PICO, or sometimes PICOT,  helps formulate the search strategy by identifying the key concepts that need to be in the article that can answer the question.

PICO or PICOT stands for the following:

 

 PATIENT OR PROBLEM

How would you describe a group of patients similar to yours? What are the most important characteristics of the patient?

 INTERVENTION, EXPOSURE, PROGNOSTIC FACTOR

What main intervention are you considering? What do you want to do with this patient?

 COMPARISON

What is the main alternative being considered, if any?

 OUTCOME

What are you trying to accomplish, measure, improve or affect?

 

Sometimes a T is added to the PICO formula, becoming PICOT.

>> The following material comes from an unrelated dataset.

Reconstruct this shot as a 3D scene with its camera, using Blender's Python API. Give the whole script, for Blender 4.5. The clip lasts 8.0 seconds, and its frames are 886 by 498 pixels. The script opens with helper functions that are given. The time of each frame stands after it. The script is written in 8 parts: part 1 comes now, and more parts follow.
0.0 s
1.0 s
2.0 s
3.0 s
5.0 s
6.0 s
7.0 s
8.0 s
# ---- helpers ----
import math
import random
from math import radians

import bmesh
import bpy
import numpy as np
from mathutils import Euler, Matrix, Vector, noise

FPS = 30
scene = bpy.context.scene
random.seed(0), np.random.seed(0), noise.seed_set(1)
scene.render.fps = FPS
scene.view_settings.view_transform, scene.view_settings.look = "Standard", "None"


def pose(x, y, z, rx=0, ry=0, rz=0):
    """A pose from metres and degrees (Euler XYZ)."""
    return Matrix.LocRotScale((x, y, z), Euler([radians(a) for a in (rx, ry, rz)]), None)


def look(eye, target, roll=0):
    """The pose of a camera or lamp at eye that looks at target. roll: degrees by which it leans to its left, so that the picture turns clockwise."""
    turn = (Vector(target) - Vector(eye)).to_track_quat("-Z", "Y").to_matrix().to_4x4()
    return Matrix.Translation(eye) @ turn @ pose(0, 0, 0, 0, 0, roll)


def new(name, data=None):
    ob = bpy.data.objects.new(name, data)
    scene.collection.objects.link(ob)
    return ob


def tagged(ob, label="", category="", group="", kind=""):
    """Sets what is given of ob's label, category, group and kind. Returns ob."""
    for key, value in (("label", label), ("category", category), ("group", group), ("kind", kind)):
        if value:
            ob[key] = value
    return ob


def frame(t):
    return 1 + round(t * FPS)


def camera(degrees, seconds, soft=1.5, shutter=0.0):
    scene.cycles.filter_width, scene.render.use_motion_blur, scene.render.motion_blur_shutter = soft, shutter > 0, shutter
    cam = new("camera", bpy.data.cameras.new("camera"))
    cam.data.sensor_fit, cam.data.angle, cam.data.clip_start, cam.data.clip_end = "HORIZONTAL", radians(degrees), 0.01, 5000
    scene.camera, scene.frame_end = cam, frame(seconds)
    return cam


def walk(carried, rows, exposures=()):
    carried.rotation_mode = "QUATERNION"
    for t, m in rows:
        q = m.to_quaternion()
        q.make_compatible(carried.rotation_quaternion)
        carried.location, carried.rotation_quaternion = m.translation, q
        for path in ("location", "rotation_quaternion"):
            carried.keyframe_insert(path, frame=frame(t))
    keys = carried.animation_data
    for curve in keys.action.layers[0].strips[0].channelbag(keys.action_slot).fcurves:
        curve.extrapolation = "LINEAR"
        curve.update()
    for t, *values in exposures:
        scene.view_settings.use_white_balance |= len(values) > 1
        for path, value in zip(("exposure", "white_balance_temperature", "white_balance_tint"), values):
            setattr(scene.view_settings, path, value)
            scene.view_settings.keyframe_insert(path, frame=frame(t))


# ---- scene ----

The T can stand for several different items.

 Type of Question

Therapy / Diagnosis / Harm / Prognosis / Prevention

 Type of Study

Systematic review / RCT / cohort study / case control

 Time

Span of time

Question Types

Primary Question Types

  • Therapy: how to select treatments to offer our patients that do more good than harm and that are worth the efforts and costs of using them.
  • Diagnostic tests: how to select and interpret diagnostic tests, in order to confirm or exclude a diagnosis, based on considering their precision, accuracy, acceptability, expense, safety, etc.
  • Prognosis: how to estimate a patient's likely clinical course over time due to factors other than interventions
  • Harm / Etiology: how to identify causes for disease (including its iatrogenic forms).

Other Question Types

  • Clinical findings: how to properly gather and interpret findings from the history and physical examination.
  • Clinical manifestations of disease: knowing how often and when a disease causes its clinical manifestations and how to use this knowledge in classifying our patients' illnesses.
  • Differential diagnosis: when considering the possible causes of our patient’s clinical problem, how to select those that are likely, serious and responsive to treatment.
  • Prevention: how to reduce the chance of disease by identifying and modifying risk factors and how to diagnose disease early by screening.
  • Qualitative: how to empathize with our patients’ situations, appreciate the meaning they find in the experience and >understand how this meaning influences their healing.

From: Sackett, DL. Evidence-based medicine: how to practice and teach EBM.